Open XML In A World With Or Without Windows…
21 September 2007 by oliverDoug Mahugh pointed me in the direction of an article by David Williams on IT Wire that was posted a couple of days ago. The article takes an objective look at some of the work that has already taken place to make it easier for developers to make use of the Open XML document format regardless of their chosen platform or toolset.
The author takes a look some of the tools that have started to emerge for working with Open XML files in PHP and Java, then explores some of the useful scenarios that arise through the use of these tools on a Linux hosted environment.
With technology like that described here, handling OpenXML within Linux is a snap. We’ve mentioned possibilities for small utilities,and we’ve presented code to produce invoices on the fly. For something more substantial consider some real-world possibilities.
A banking example is a commercial bank website allowing its customers the facility to check their current balance and then with a simple click download and open a spreadsheet generated on the fly from the server. This spreadsheet may include all the user’s account data.

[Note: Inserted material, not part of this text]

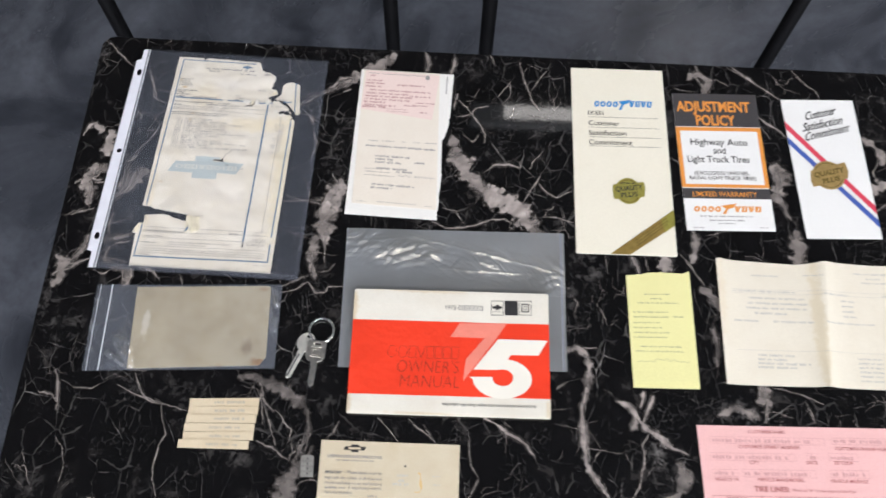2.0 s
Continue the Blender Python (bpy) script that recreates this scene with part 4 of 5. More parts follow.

They may now work with this data and simulate loans or other operations, or sum the interest paid during a financial year or other activities.
Similarly, an energy company might provide opportunity for customers to check electricity consumption and download a dynamically-generated spreadsheet with formulas and customer data which can be merged with data from other sources thus realising an ad-hoc analysis.
For knowledge workers, an OpenXML app might generate presentations on demand from several slide decks stored on a web server. Presentations can be quickly compiled, adding or removing or shuffling slides as required.
David points out in his article that he isn’t advocating the use of Open XML, just taking an objective look at some of the work that is already taking place around the format, which is fair enough.
There is a lot of great work taking place in this area at the moment, and I’m sure there is a lot more to come.
22 September 2007, on 4:14 am
Pretty weak. Open XML is somethin’..
No, I am sorry. what makes me so sceptical is that microsoft dance on the patent license conditions. You marketing guys say it is royality-free but I don’t find sufficient evidence it is. Because an RF license looks different that the OSP.
22 September 2007, on 8:24 am
Thanks for the comment podmox, the OSP has been a point of discussion throughout this process.
Putting aside the review processes that validate conformance with Ecma and ISO IPR policy, the growing number of OSS and commercial software projects (including IBM I believe, who were very vocal on this point at one stage) that are choosing to implement the format can probably be taken as evidence that these folks feel that the OSP is a suitable mechanism for covering the IP in the Open XML spec.